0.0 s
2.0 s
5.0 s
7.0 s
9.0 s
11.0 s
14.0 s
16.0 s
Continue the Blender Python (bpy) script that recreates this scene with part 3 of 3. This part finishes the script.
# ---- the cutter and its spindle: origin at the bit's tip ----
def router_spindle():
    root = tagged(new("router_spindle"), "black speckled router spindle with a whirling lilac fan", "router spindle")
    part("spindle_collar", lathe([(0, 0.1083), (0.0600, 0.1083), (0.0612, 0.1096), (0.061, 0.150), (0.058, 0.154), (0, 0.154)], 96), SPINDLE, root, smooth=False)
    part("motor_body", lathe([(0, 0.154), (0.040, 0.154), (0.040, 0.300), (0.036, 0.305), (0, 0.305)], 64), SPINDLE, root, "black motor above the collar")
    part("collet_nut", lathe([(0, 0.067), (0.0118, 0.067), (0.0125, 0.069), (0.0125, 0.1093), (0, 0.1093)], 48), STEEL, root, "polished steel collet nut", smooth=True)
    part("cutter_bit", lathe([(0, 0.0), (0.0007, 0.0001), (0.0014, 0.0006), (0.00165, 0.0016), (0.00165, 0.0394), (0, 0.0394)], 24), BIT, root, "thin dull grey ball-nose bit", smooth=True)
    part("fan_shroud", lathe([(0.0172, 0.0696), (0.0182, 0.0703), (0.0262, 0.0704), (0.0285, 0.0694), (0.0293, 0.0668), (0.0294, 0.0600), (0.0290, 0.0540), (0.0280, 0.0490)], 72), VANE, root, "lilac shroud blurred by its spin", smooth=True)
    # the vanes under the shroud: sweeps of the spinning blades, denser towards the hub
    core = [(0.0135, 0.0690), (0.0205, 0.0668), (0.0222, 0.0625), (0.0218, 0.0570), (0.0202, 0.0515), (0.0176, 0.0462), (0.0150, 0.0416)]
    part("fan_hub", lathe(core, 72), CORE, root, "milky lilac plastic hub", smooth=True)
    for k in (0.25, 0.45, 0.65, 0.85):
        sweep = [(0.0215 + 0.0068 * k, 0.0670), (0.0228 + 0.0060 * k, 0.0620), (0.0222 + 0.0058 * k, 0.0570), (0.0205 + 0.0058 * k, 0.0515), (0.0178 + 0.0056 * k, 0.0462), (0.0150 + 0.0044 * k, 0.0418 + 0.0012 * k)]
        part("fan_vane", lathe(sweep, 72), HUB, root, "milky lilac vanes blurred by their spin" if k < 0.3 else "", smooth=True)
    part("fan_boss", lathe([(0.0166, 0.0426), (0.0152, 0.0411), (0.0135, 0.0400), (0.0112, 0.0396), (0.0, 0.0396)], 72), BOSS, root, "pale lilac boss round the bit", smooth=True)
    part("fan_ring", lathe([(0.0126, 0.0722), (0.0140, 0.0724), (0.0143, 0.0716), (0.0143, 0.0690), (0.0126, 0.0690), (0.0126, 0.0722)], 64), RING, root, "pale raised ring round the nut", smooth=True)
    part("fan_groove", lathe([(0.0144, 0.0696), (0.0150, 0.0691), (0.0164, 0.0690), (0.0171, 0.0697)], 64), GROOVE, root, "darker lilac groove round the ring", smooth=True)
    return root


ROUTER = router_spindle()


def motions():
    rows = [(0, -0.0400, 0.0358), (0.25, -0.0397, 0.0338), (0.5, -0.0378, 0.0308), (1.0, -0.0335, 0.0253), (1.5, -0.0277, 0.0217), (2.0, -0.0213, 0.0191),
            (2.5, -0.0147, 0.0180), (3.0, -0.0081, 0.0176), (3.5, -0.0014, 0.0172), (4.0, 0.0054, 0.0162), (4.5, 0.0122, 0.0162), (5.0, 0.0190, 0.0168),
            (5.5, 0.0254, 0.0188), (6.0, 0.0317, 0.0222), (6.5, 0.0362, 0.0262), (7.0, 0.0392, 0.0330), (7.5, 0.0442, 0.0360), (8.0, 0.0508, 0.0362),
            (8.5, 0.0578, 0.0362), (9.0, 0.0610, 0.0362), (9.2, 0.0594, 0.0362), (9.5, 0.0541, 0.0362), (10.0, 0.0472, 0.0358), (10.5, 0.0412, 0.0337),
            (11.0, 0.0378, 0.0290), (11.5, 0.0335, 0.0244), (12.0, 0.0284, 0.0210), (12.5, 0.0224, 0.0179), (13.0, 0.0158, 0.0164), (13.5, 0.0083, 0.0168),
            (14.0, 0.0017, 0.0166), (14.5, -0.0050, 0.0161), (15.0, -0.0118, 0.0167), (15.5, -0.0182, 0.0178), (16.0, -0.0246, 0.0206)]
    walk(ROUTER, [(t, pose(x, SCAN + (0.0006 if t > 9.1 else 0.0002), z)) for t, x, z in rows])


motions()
★ ★ ★ ★
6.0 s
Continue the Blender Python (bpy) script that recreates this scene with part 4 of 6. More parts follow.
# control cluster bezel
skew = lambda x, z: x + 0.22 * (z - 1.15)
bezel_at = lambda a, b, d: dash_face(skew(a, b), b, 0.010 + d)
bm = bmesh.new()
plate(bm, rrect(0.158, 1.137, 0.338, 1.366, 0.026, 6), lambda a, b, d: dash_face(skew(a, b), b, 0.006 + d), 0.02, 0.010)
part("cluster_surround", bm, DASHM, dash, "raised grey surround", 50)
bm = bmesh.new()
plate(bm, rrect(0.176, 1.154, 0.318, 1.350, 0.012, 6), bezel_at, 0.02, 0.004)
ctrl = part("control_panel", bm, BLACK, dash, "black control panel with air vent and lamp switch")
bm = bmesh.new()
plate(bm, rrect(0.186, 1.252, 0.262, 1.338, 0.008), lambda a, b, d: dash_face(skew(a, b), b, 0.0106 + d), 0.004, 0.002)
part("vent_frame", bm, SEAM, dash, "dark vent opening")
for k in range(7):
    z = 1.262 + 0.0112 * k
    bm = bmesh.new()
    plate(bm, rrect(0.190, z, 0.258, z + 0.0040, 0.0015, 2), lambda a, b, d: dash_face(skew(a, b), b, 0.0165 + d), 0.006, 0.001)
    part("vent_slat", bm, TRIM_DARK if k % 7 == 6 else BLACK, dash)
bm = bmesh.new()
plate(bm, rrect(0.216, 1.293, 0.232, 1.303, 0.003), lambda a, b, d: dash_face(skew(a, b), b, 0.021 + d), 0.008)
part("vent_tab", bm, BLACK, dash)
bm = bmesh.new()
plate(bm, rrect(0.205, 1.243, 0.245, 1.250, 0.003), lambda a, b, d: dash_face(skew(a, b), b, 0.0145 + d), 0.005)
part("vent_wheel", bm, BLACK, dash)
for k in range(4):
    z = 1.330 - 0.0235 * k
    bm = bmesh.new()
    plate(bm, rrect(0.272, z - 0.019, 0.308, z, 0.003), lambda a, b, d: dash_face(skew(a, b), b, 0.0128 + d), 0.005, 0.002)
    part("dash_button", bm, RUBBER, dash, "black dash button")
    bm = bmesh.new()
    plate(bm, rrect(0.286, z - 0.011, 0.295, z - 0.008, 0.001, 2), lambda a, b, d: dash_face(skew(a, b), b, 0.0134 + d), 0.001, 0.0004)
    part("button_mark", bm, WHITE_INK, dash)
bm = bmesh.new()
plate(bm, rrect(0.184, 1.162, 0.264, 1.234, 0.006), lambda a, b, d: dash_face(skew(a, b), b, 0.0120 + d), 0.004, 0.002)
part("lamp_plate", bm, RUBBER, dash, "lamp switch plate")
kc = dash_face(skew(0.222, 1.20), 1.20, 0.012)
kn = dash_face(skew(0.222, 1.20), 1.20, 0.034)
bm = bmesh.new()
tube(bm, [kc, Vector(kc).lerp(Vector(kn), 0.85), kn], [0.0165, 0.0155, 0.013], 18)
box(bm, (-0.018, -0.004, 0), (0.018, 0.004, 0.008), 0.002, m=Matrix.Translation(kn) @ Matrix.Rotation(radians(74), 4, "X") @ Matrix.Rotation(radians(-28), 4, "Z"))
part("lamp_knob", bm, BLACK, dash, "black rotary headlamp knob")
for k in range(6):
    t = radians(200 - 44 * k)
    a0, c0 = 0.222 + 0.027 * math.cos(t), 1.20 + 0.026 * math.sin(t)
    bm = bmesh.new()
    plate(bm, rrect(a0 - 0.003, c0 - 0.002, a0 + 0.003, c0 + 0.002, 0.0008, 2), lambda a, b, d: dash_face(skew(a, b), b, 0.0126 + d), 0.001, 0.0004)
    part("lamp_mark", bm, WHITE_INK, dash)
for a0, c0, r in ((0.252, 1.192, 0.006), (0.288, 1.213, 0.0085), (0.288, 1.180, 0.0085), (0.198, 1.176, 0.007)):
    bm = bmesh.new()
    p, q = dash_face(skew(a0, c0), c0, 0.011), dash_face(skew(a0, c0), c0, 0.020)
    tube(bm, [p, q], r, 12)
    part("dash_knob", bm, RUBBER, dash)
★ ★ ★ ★
> [What is needed]:
Find the lines with the string "this" and reproduce them.

> [Completed exercise]:
Continue the Blender Python (bpy) script that recreates this scene with part 3 of 3. This part finishes the script.
Continue the Blender Python (bpy) script that recreates this scene with part 4 of 6. More parts follow.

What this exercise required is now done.